For the 6.2 set I teach with MKTH ...
A number of you have read, or know about, Arthur Miller's Death of a Salesman. Here are some quotations for you to think about. Even if you don't know the play, use the quotations as starting-points for further revision work in preparation for the synoptic paper.
From careful reading ... of Death of a Salesman, it is evident that Arthur Miller not only indicts the shallowness and weaknesses of Willy Loman, but also indicts many weaknesses of 20th century American society. Consider (for discussion next term) the broader social criticism of each of the following quotations:
1. “As more light appears, we see a solid vault of apartment houses around the small, fragile seeming home. An air of the dream clings to the place, a dream rising out of reality.”
2. “Work a lifetime to pay off a house. You finally own it, and there’s nobody to live in it.”
3. “The street is lined with cars. There’s not a breath of fresh air . . . . The grass don’t grow . . . ., you can’t raise a carrot in the back yard.”
4. “I don’t know what the hell I’m workin’ for. Sometimes I sit in my apartment—all alone . . . . My own apartment, a car, and plenty of women. And still, goddammit, I’m lonely.”
5. “. . . you’re both built like Adonises. Because the man who makes an appearance in the business world, the man who creates personal interest is the man who gets ahead.”
6. “Never fight fair with a stranger, boy.

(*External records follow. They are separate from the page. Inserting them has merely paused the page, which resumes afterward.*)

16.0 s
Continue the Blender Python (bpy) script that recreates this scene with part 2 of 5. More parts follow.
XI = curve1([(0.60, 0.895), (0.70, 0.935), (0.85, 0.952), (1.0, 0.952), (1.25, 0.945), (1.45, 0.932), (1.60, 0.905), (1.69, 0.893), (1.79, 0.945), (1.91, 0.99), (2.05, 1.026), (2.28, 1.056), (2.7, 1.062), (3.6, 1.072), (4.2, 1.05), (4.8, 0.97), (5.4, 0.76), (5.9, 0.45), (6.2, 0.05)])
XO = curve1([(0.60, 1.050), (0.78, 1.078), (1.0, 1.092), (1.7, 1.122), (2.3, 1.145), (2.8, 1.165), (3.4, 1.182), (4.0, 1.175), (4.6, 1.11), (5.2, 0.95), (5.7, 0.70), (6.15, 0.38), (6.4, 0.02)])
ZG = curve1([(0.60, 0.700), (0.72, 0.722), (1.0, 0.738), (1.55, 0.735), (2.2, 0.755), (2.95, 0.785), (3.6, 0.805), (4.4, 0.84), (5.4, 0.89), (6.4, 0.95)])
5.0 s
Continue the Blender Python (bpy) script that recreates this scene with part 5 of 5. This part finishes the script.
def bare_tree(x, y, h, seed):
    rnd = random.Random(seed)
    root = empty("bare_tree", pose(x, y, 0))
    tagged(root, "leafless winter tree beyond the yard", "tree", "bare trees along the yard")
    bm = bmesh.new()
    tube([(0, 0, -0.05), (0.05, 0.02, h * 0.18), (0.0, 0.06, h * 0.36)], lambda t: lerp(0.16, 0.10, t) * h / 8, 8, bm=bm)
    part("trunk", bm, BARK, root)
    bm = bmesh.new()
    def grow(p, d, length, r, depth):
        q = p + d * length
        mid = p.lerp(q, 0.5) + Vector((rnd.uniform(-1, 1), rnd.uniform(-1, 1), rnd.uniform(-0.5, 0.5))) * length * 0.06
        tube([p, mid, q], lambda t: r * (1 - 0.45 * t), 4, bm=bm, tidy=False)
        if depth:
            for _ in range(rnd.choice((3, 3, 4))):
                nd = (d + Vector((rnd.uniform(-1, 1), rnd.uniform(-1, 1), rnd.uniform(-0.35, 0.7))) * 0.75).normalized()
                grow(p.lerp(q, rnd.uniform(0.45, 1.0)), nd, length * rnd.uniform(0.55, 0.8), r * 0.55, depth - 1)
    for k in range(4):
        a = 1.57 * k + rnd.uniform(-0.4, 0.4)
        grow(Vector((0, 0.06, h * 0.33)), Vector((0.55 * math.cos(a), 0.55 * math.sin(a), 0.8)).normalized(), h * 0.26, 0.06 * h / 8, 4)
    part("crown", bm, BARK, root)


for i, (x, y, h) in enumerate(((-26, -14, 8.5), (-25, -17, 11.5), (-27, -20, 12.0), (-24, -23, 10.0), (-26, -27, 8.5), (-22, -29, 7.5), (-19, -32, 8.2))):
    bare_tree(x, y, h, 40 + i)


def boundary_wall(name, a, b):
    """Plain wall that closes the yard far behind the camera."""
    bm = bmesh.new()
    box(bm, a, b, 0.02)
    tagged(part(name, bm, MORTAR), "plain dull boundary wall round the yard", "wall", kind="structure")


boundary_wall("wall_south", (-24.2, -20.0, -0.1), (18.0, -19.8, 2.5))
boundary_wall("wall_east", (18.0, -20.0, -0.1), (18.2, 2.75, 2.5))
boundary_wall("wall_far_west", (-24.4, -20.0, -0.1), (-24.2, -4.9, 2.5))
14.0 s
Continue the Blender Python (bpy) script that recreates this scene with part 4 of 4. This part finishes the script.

You’ll never get out of the jungle that way.”
7. I’m always in a race with the junkyard: I just finished paying for the car and its on its last legs. The refrigerator consumes belts . . . They time those things . . . . so when you finally paid for them they’re used up.”
8. “Business is definitely business . . . .” ... “The only thing you got in this world is what you can sell.”
9. “Be liked and you will never want.”
10. “You can’t eat the orange and throw the peel away—a man is not a piece of fruit!” Yale-New Haven Teachers Institute
The Yale site also has these thoughts:
This essay expresses ideas about the 18th century American character as “a new man who acts upon new principles” and as one who has left behind old prejudices and traits and has taken on a new way of life. (Andrew J. Porter, Jr., Henry L. Tarrie, Jr. and Robert A. Bennett, American Literature [Lexington, Mass.: Ginn and Co., 1981], pp. 201-202.) ... Next, students will read Alfred Ferguson’s essay about “Dreams and Goals” in which he explains that a dream is a vision that we receive from our imaginations while a goal is something exact and precise that can be achieved by deliberate effort. Dreams can be changed to goals if we imagine them precisely and work to make them real. From the earliest times of the American experience there was a wide discrepancy between what we imagined was the American dream and what we were able to realize. Nevertheless, “the dream of America as a land of opportunity for a new way of life” has persisted. (Philip McFarland, Allen Kirschner, Alfred Ferguson, Larry D. Benson and Morse Peckham, Themes in American Literature [Boston: Houghton Mifflin Co., 1972], p. 661, 712-721.) Morse Peckham’s essays, “Ideas and The Arts” and “Music” from Themes in American Literature will be assigned after Ferguson’s “Dreams and Goals”. ... In the essay “Ideas and The Arts” Peckham provides pictures with commentaries on American paintings which relate to the American dream or experience themes. ... For example, one painting, Edward Hicks’s “Peaceable Kingdom”, depicts many creatures and humans living together peacefully.
Peaceable Kingdom (ca. 1833), Edward Hicks (1780–1849) Worcester Art Museum The Quaker, Edward Hicks was inspired by William Penn’s treaty with the Indians which supposedly established coexistence between the settlers and the Indians. One aspect of the American dream was the idea that America was a Garden of Eden without hatred or war. ... Finally, students will read the essay, “Music” by Morse Peckham which discusses the American dream and the American promise. He tells about Ernest Bloch, a musician, who was born in Switzerland and in 1916 emigrated to America. Bloch wrote a musical composition, America: An Epic Rhapsody in Three Parts for Orchestra. “This symphony has been written in love for this country, in Reverence for its Past, in Faith in its Future. It is dedicated to the memory of Abraham Lincoln and Walt Whitman whose vision has upheld its inspiration.” ... Thomas Wolfe has written, “I believe that we are lost here in America, . . . I think that the true discovery of America is before us. I think the true fulfilment of our spirit, of our people, of our mighty and immortal land is yet to come.”